For Creativity, Themed-Festivals Are Better Than Solutions-Oriented Conferences

Fay Darmawi
Applaudience
Published in
3 min readNov 11, 2016

I founded the SF Urban Film Fest (SFUFF) to show how storytelling can help explain complex urban planning problems and solutions. Our audience growth indicates people are hungry for stories that help them understand how cities grow and change.

In addition to growing attendance, there is something else happening at the SFUFF that I did not foresee but I think will be its most important contribution to creative problem solving in cities. The programmatic structure of our events generate conversations about difficult topics that are organic, free-ranging, and often between folks from very diverse backgrounds. This creative networking has directly led to innovative projects and alternative careers birthed at the SFUFF. In other words, SFUFF events not only generate insightful conversations but these conversations lead to outcomes, often in accelerated timeframes of 8–12 months.

Here are some examples:

- At the SFUFF 2015, a non-profit that provides showers for the homeless connected with an urban design firm and together they created a project in 12 months that had not existed before — homeless services pop-ups all over town.

- A documentary filmmaker jazzes up a video recap of an executive training conference to grow next year’s attendance. Previous videos merely recorded the sessions (and never get watched although they are posted all over YouTube), but the filmmaker’s cinematography and editing skills added flair and story that participants could relate to.

- Inspired by how tech and story can forge social change, a marketing college grad undertakes building a film festival website from scratch with no coding background, decides afterward to attend an intense coding boot camp, and lands a full-time job in less than a year as a front end engineer.

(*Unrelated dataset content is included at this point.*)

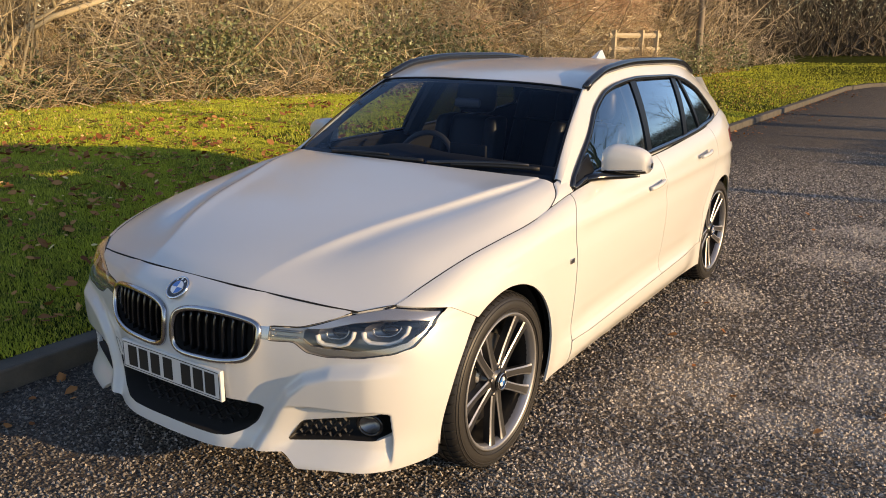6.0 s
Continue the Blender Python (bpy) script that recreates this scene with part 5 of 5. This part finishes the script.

Because the SFUFF events are loosely arranged around a high-concept theme instead of a narrow solutions-oriented question, people who attend the festival come with an open mind. It’s easy to see how if you come into a situation with an open mind, you are more likely to arrive at ideas and solutions that you would have not considered in the first place. A film festival focused on the theme of social justice can produce more varied outcomes than a conference focused on transportation and mobility solutions, even if the conference sessions deal specifically with how transportation is part of the solution to income inequality. That’s because the conference is structured so that the solution is presented as a done deal. The conference participants are not “asked” to engage in generating new ideas, merely to sit and learn. As the world, and cities in particular, become more complex, creating new networks and generating innovative projects will become more important than learning about existing solutions.